Wednesday, October 16, 2013

Full Unfull

In the dark, the new moon 
 Unfull yet full at the same time
 Hidden from our gaze
But no less beautiful
This is the time the moon feels most like herself
When the sun does not reflect itself upon her
When the illuminating light does not press down upon her
This is when she truly feels free to shine with her own light
Shine bright new moon



Monday, October 7, 2013

In The Woods


 


I love the woods. The dark, rich earth beneath the fallen leaves. The small creatures that lurk beneath the rocks. The way the light sparkles through the trees. There's nothing like that filtered light in the woods. As I walk I try to find the tiny life hidden on the forest floor. I love unearthing and discovering the unseen.
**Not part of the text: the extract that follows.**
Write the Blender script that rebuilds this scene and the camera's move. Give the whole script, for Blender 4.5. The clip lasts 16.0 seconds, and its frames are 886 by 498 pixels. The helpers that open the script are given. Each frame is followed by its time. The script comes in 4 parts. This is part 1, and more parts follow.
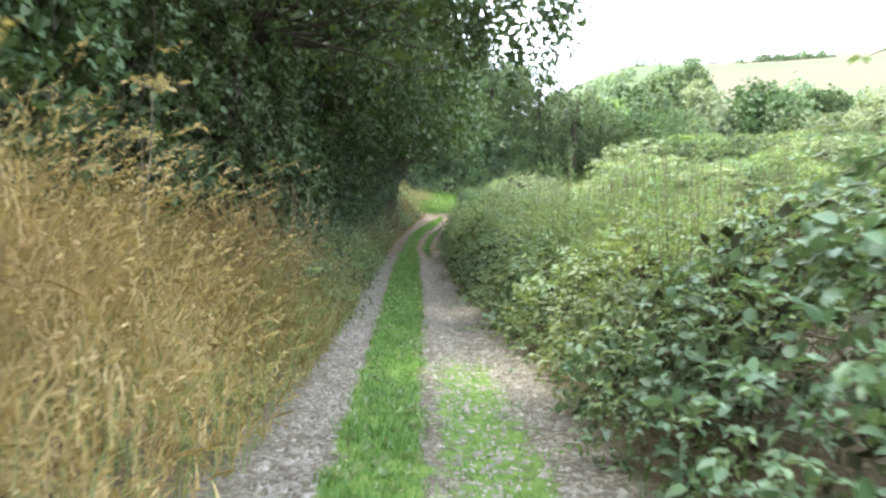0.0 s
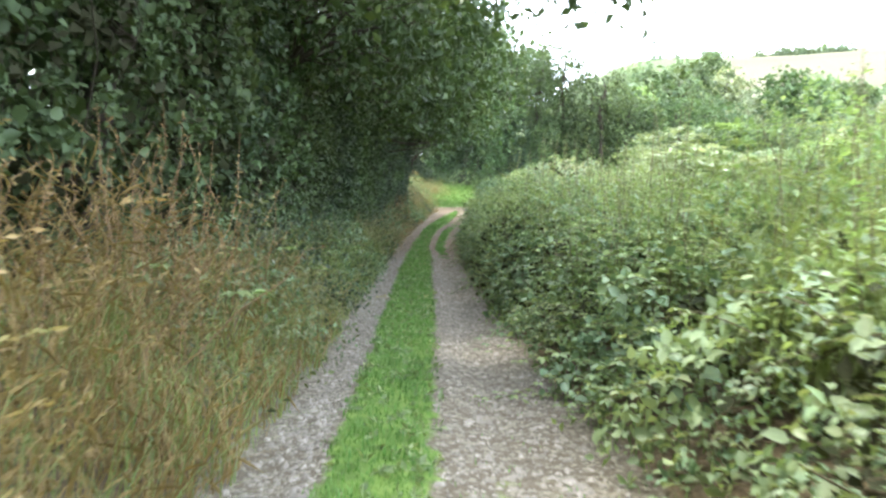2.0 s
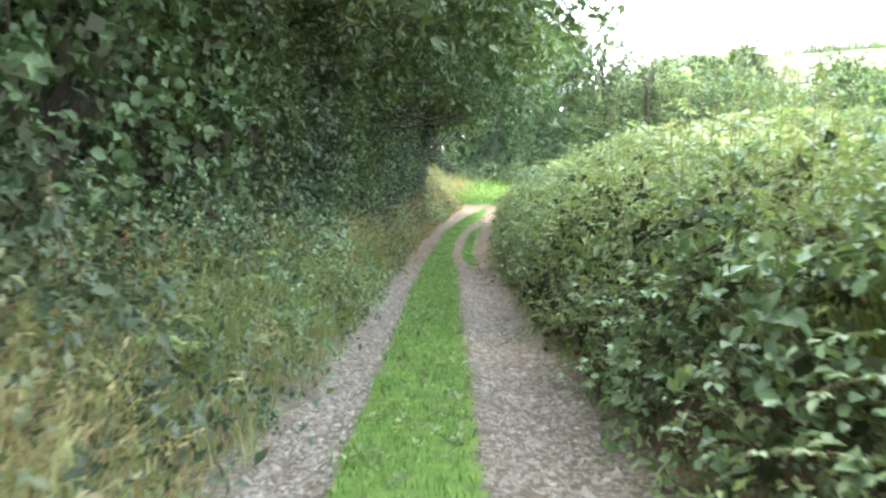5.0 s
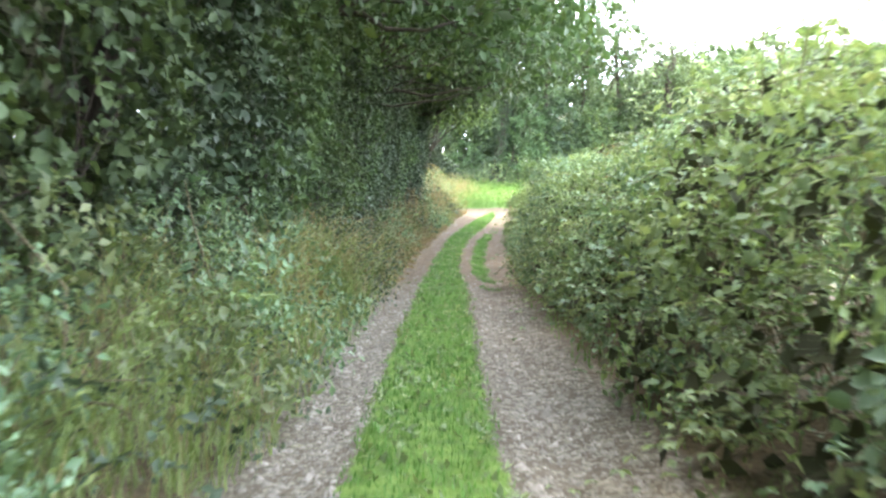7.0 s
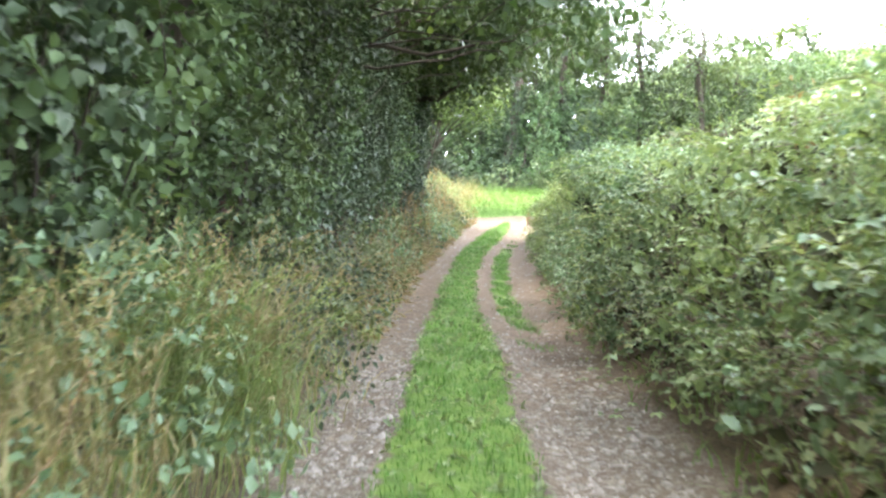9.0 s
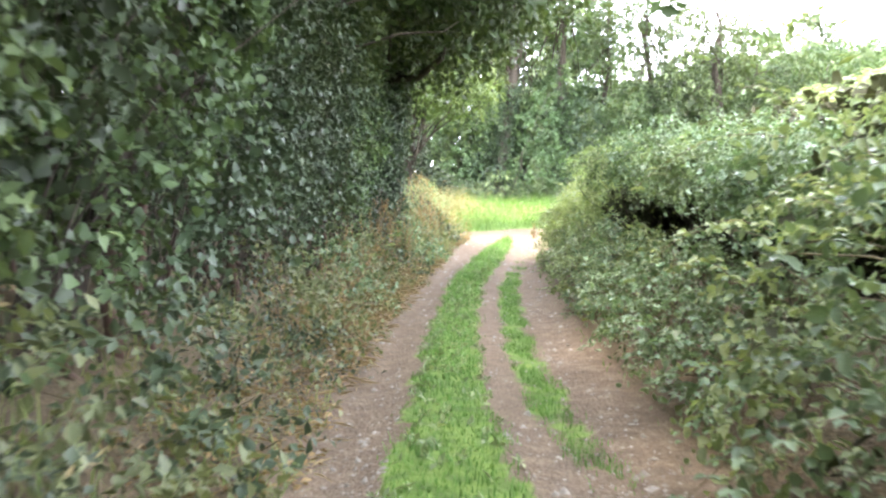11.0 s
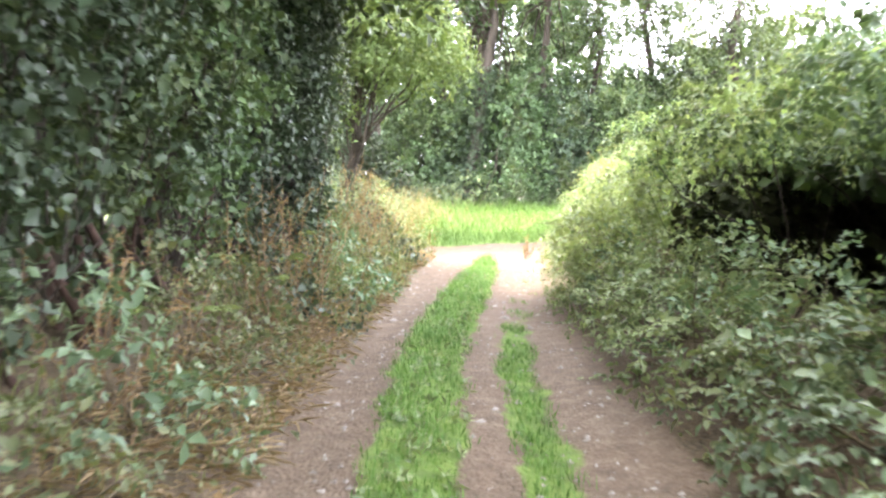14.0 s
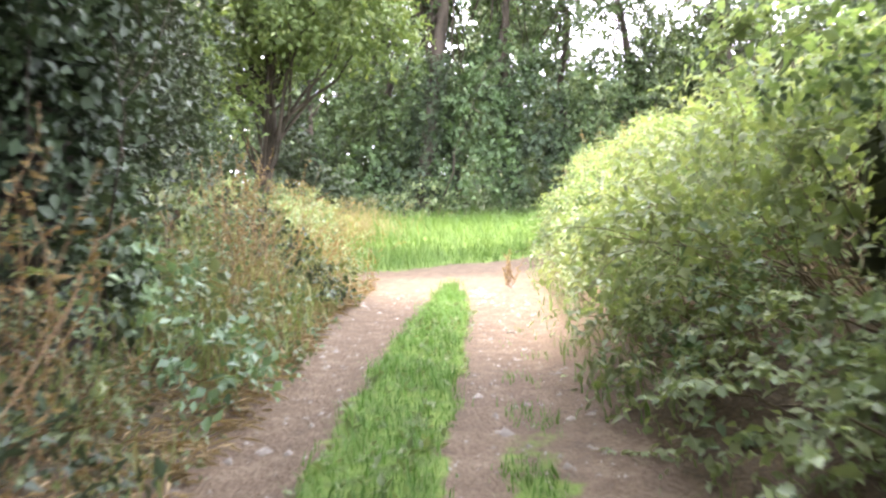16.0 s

Millipedes and salamanders. Mushrooms and fungus. Moss and lichen. Solace and comfort. 

Friday, December 7, 2012

Wallflower

                                                                  Wallflower Necklace


                                                         I am a self-proclaimed wallflower.

This necklace is a celebration of the plain ones. The ones who observe. The ones who need not be in the spotlight. Those that are comfortable in their quietness. This one is for you.




Tuesday, December 4, 2012

Magazine Famous


Those are my star studs

Etsy asked if I would send them to the magazine for a gift guide feature they were working on with Health Magazine. I was thrilled to be picked and they did a great job photographing them. Thanks Etsy and Health Magazine!